Brownback, in what he once infamously described as his "red-state experiment," slashed taxes for the wealthiest, nearly destroyed public education by underfunding schools, reduced access to affordable health care as well as access to abortion and ultimately was one of the primary reasons the state turned blue in the midterms. Brownback resigned the office earlier this year after Trump appointed him ambassador at large for religious freedom.
Kansans this time around elected Democrat Laura Kelly and soundly rejected Republican Kris Kobach, a candidate in the Brownback/Trump mold, who closely allied himself with the president and whose rhetoric was aimed at raising fears about immigration and election fraud.
The Kansas State House, which went hard right in the initial years of the Brownback tenure, has also moderated over the past eight years as voters in the solidly red state rejected his extreme approach.
"There will be a lot of talk around America about the blue wave," Kelly said in her victory speech, "but I don't believe that's what's happened here in Kansas.

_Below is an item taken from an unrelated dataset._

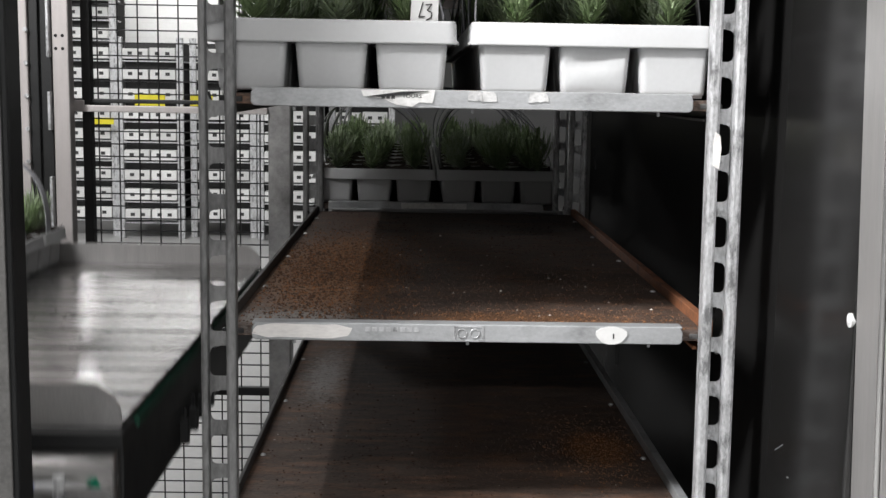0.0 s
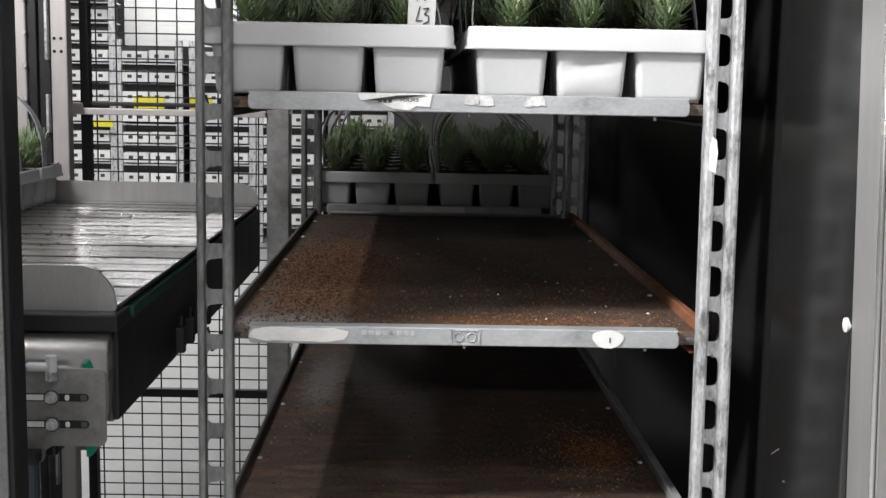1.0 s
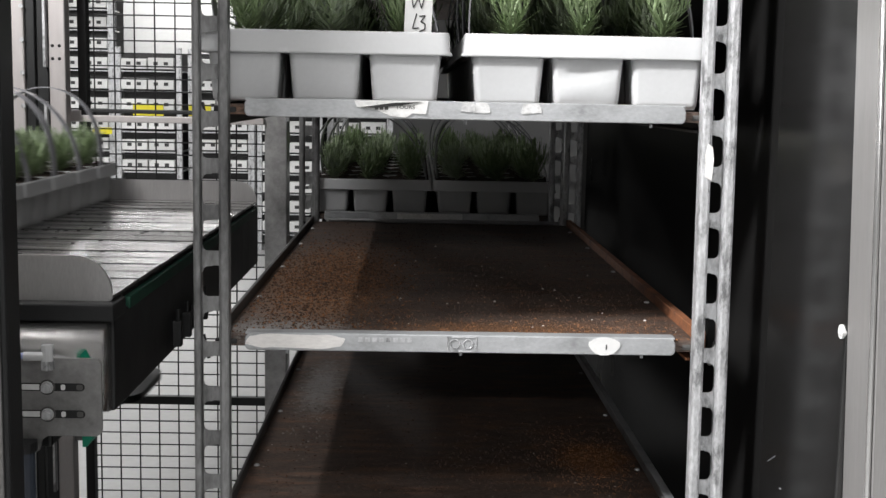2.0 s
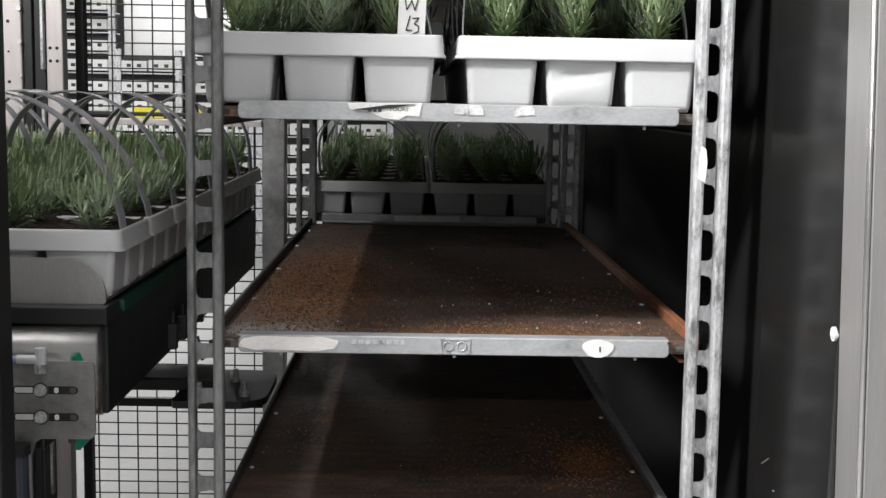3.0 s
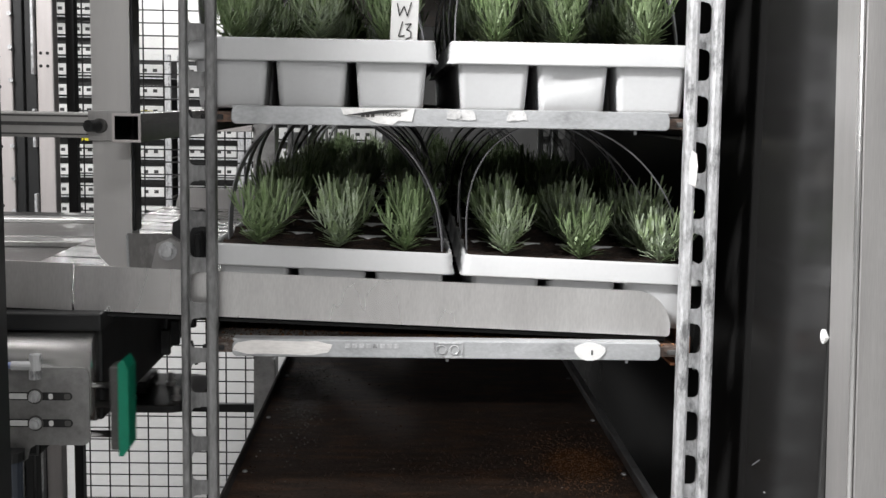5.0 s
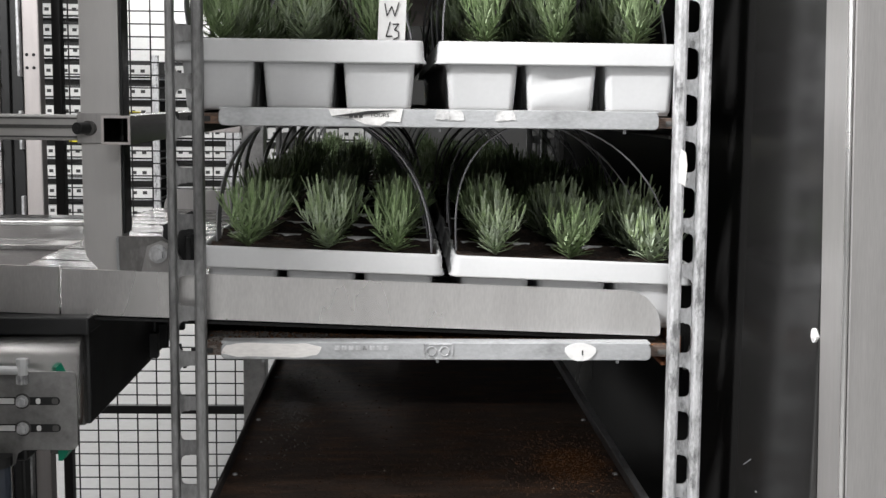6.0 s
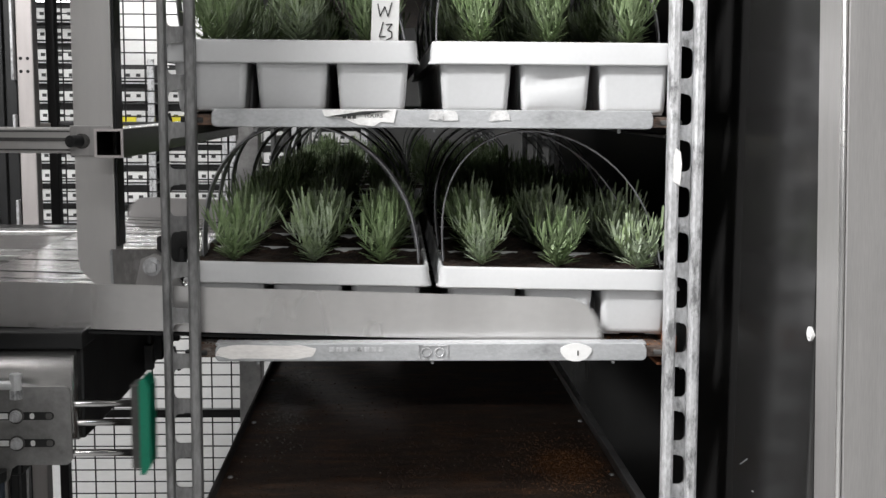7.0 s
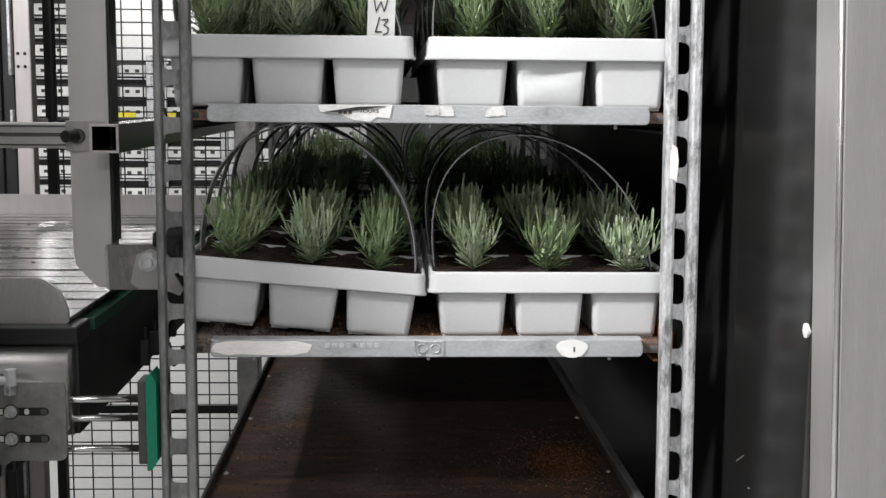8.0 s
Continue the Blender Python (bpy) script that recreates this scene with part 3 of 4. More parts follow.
crumbs("soil_crumb", 8, 900, (0.05, 0.14), (0.26, 0.1), Z_LOW - 0.003, M_CRUMB, low, "dark brown soil crumbs", 0.0005, 0.0018)
crumbs("dust", 7, 420, (-0.215, 0.022), (0.72, 0.18), Z_LOW - 0.003, M_DUST, low, "pale dust", 0.0005, 0.002)
crumbs("chip", 9, 30, (0.08, 0.15), (0.36, 0.2), Z_LOW - 0.003, M_CHIP, low, "pale chips", 0.0008, 0.0022)


# ---------- the loading machine ----------
# carriage: lifts the sliding platform beside the trolley
MACH = pose(-0.162, 0, 0, 0, 0, 0.5)
carriage = thing("lift_carriage", MACH, "dark steel lift carriage with stainless front housing and air fittings", "machine")
side = nb()
box(side, -0.03, 0.0, 0.031, 1.27, 1.086, 1.2, 0.003)
part("side_beam", side, M_DARKSTEEL, carriage, "black side beam")
part("belt", box(nb(), -0.028, 0.0025, 0.1, 1.25, 1.196, 1.212, 0.002), M_BELT, carriage, "dark green belt edge")
part("cross_beam", box(nb(), -0.9, -0.03, 1.2, 1.26, 1.1, 1.19, 0.003), M_DARKSTEEL, carriage)
part("cross_beam", box(nb(), -0.9, -0.03, 0.55, 0.61, 1.1, 1.19, 0.003), M_DARKSTEEL, carriage)
part("far_beam", box(nb(), -0.9, -0.86, 0.06, 1.27, 1.08, 1.2, 0.003), M_DARKSTEEL, carriage)
part("top_rail", box(nb(), -1.3, 0.007, 0.0, 0.06, 1.199, 1.219, 0.002), M_DARKSTEEL, carriage, "black slide rail")
hous = nb()
prof = [(0.03, 1.197)] + [(0.013 - 0.025 * math.sin(radians(q)), 1.167 + 0.03 * math.cos(radians(q))) for q in range(0, 91, 9)] + [ (-0.012, 1.125), (-0.008, 1.105), (0.002, 1.095), (0.012, 1.09), (0.03, 1.088)]
ends = [[hous.verts.new((x, y, z)) for y, z in prof] for x in (-1.2, -0.0035)]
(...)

What happened in Kansas was a wave of common sense, a wave of bipartisanship."
That wave included the election of Sharice Davids, the first Native American woman to serve in Congress — she shares that distinction with Deb Haaland of New Mexico, another Democrat who won. Davids, the first openly LGBT person to represent Kansas, toppled four-term incumbent Republican Kevin Yoder in the state's 3rd Congressional district.

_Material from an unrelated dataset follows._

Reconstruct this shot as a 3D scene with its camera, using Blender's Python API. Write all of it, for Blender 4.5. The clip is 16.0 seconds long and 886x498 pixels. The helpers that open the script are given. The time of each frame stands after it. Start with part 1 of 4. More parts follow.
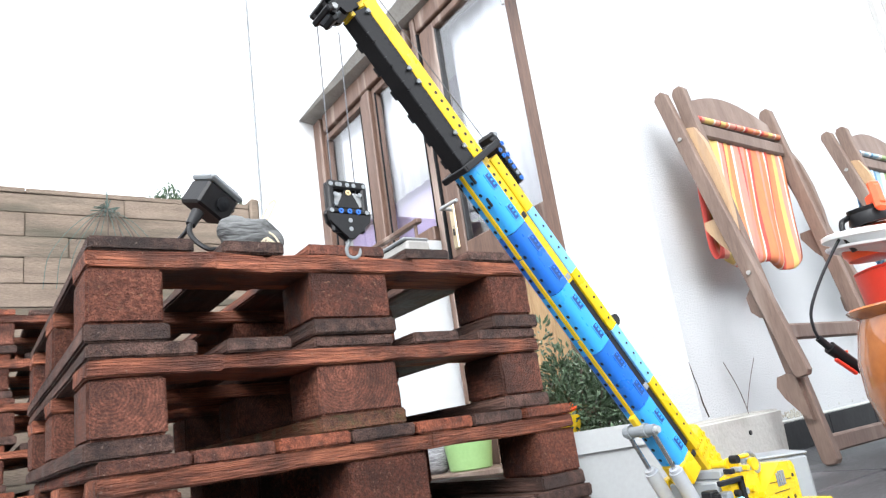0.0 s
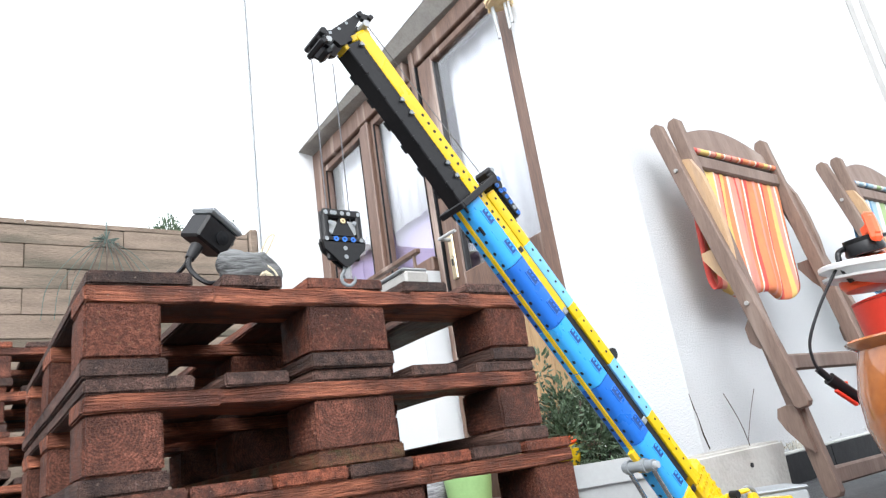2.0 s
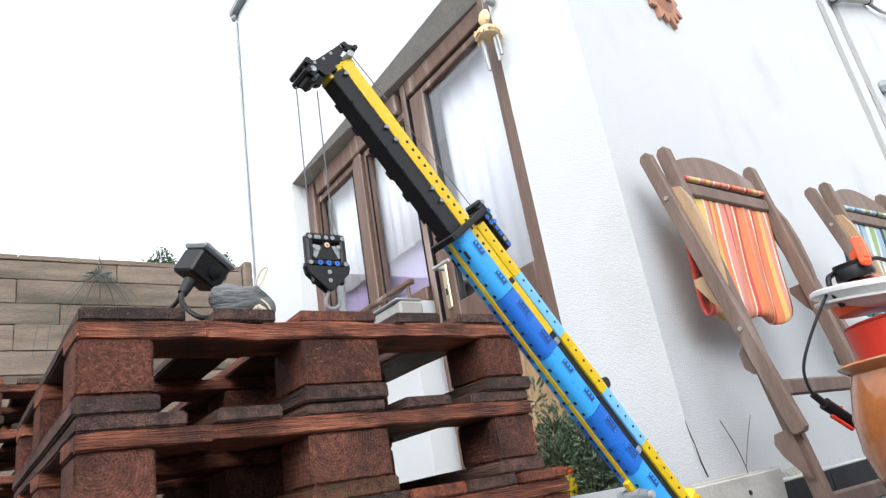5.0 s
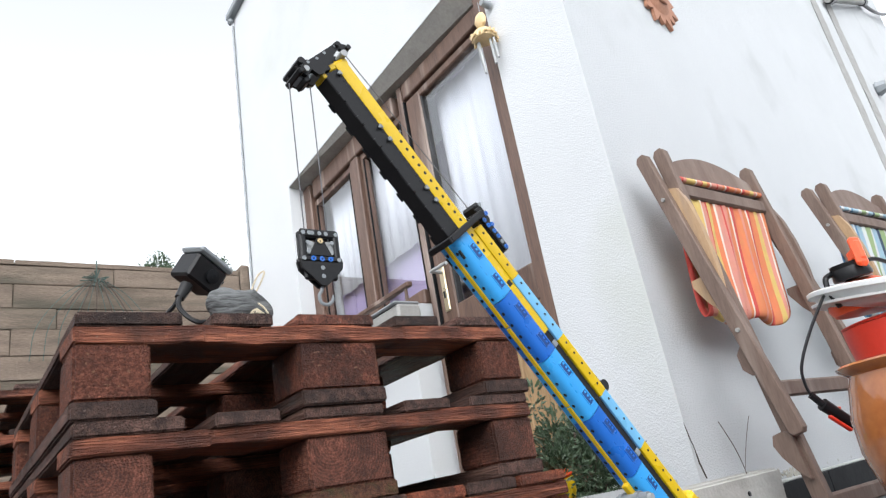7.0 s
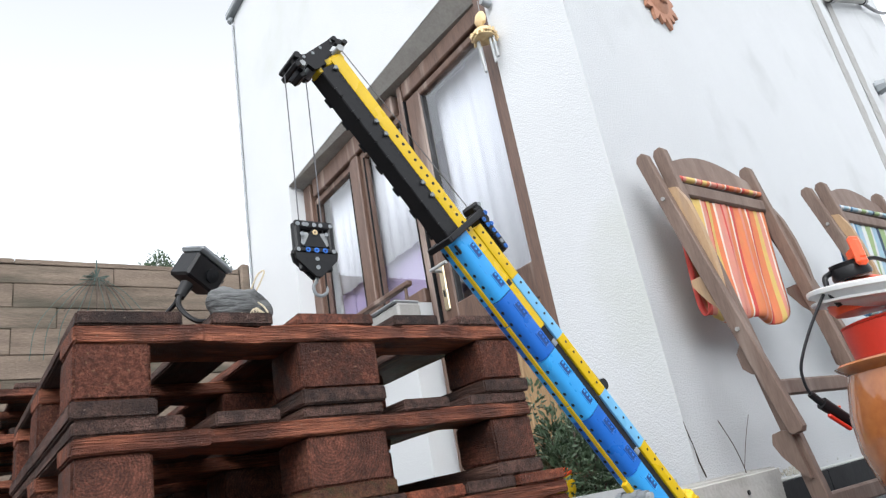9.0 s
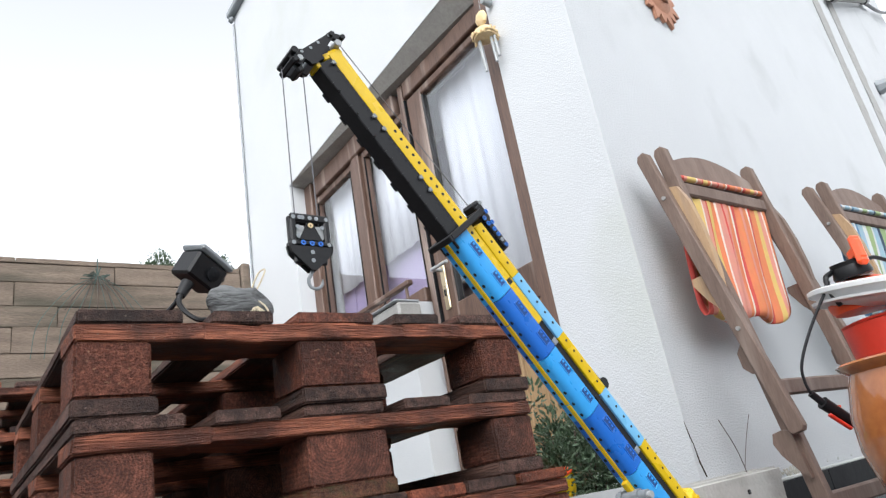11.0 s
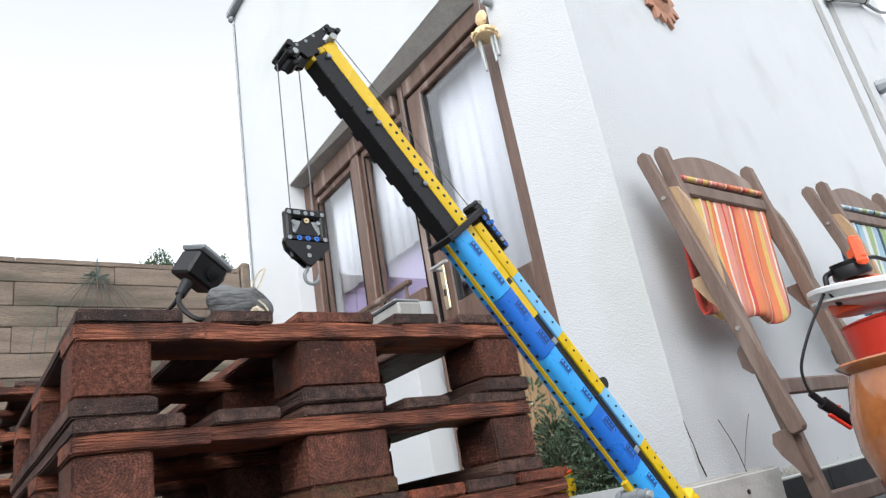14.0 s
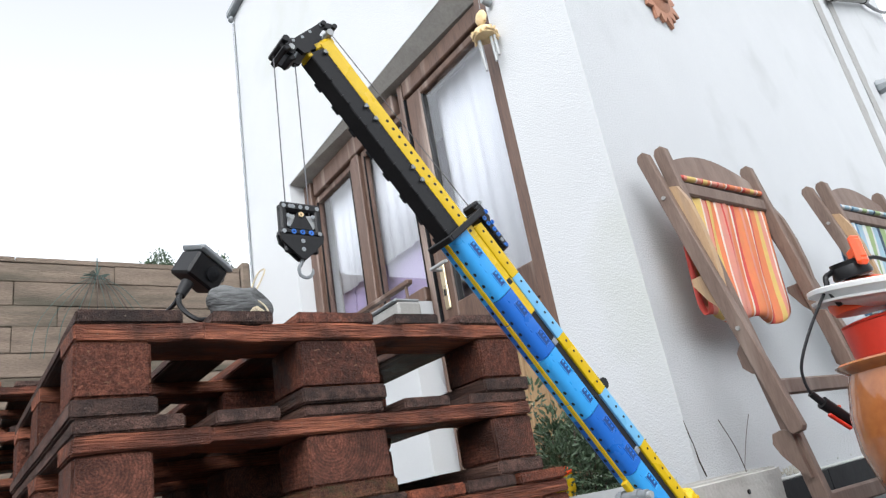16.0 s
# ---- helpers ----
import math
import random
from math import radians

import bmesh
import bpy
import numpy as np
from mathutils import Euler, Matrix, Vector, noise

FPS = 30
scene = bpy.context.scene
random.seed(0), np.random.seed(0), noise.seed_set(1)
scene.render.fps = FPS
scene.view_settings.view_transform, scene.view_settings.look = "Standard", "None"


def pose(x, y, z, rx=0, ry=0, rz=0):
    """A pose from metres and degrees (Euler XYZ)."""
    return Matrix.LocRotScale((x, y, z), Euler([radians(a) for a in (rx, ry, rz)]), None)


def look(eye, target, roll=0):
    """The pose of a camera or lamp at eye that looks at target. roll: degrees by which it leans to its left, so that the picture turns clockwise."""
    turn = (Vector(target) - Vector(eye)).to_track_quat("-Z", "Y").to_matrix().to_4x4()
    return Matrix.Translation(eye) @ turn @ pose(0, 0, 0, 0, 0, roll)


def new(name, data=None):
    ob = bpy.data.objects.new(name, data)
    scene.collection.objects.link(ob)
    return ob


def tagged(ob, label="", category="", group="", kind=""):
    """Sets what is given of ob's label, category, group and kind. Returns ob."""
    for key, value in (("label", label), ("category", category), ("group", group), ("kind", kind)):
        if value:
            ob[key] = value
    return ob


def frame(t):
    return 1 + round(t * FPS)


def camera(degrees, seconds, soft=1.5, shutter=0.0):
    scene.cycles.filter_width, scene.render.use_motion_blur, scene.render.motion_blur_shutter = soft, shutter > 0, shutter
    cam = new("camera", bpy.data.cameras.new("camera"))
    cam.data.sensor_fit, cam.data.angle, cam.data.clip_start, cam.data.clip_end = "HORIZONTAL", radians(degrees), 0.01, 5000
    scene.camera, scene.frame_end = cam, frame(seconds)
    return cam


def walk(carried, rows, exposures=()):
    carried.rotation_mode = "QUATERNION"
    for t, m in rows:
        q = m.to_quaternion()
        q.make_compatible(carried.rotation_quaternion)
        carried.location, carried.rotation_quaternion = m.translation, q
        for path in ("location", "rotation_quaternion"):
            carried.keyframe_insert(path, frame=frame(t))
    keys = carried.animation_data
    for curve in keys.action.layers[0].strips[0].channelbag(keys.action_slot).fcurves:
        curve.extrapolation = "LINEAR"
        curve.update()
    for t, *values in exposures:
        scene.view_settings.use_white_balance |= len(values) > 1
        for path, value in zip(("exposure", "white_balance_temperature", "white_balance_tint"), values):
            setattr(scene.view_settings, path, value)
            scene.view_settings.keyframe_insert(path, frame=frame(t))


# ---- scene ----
cam = camera(66.3, 16.0, soft=1.3)
PATH = [
    (0, (-0.131, -0.991, 0.198), (1.015, 0.559, 0.73), -8.5),
    (0.5, (-0.131, -0.992, 0.198), (1.015, 0.558, 0.733), -8.5),
    (1, (-0.131, -0.992, 0.199), (1.013, 0.556, 0.745), -8.4),
    (1.5, (-0.131, -0.992, 0.199), (1.01, 0.554, 0.752), -8.4),
    (1.7, (-0.131, -0.992, 0.199), (1.01, 0.554, 0.753), -8.4),
    (1.8, (-0.133, -0.997, 0.202), (1.012, 0.527, 0.810), -8.75),
    (2, (-0.133, -0.998, 0.203), (1.012, 0.524, 0.815), -8.8),
    (2.5, (-0.132, -1.001, 0.203), (1.015, 0.506, 0.846), -9.3),
    (3, (-0.133, -1.003, 0.204), (1.015, 0.491, 0.874), -9.5),
    (3.5, (-0.133, -1.003, 0.204), (1.016, 0.486, 0.884), -9.7),
    (4, (-0.134, -1.005, 0.204), (1.016, 0.483, 0.886), -9.7),
    (6.5, (-0.133, -1.007, 0.204), (1.023, 0.468, 0.901), -10.3),
    (7, (-0.133, -1.006, 0.205), (1.024, 0.47, 0.899), -10.3),
    (7.5, (-0.133, -1.007, 0.205), (1.024, 0.47, 0.898), -10.3),
    (8, (-0.133, -1.007, 0.204), (1.024, 0.469, 0.898), -10.3),
    (8.5, (-0.133, -1.007, 0.205), (1.024, 0.47, 0.896), -10.3),
    (9, (-0.133, -1.007, 0.205), (1.024, 0.47, 0.896), -10.3),
    (11.5, (-0.133, -1.007, 0.204), (1.023, 0.473, 0.894), -10.2),
    (12, (-0.133, -1.007, 0.204), (1.023, 0.473, 0.894), -10.2),
    (12.5, (-0.133, -1.007, 0.204), (1.023, 0.472, 0.893), -10.2),
    (13, (-0.133, -1.007, 0.204), (1.023, 0.472, 0.893), -10.2),
    (13.5, (-0.133, -1.007, 0.204), (1.023, 0.472, 0.893), -10.2),
    (14, (-0.133, -1.007, 0.204), (1.023, 0.472, 0.893), -10.2),
    (14.5, (-0.133, -1.007, 0.204), (1.023, 0.472, 0.893), -10.2),
    (15, (-0.133, -1.007, 0.204), (1.023, 0.472, 0.893), -10.2),
    (15.5, (-0.133, -1.007, 0.204), (1.023, 0.472, 0.893), -10.2),
    (16, (-0.133, -1.007, 0.205), (1.023, 0.472, 0.893), -10.2),
]
walk(cam, [(t, look(eye, target, roll)) for t, eye, target, roll in PATH],
     exposures=[(t, stops + 0.08, 6250, 9.5) for t, stops in ((0.0, 0.43), (1.7, 0.41), (2.0, 0.27), (4.0, -0.07), (6.5, -0.27), (9.0, -0.34), (16.0, -0.35))])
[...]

There is more than a little truth to Kelly's claim about bipartisanship. A Democrat win in Kansas doesn't happen without Republican support. Republicans there, including office holders past and present, have crossed party lines to yank the state back from the extremes of the Brownback era to a more centrist position.
If such a realignment can happen in Kansas, one is tempted to imagine it could happen anywhere. And that would be a real sign of returning health.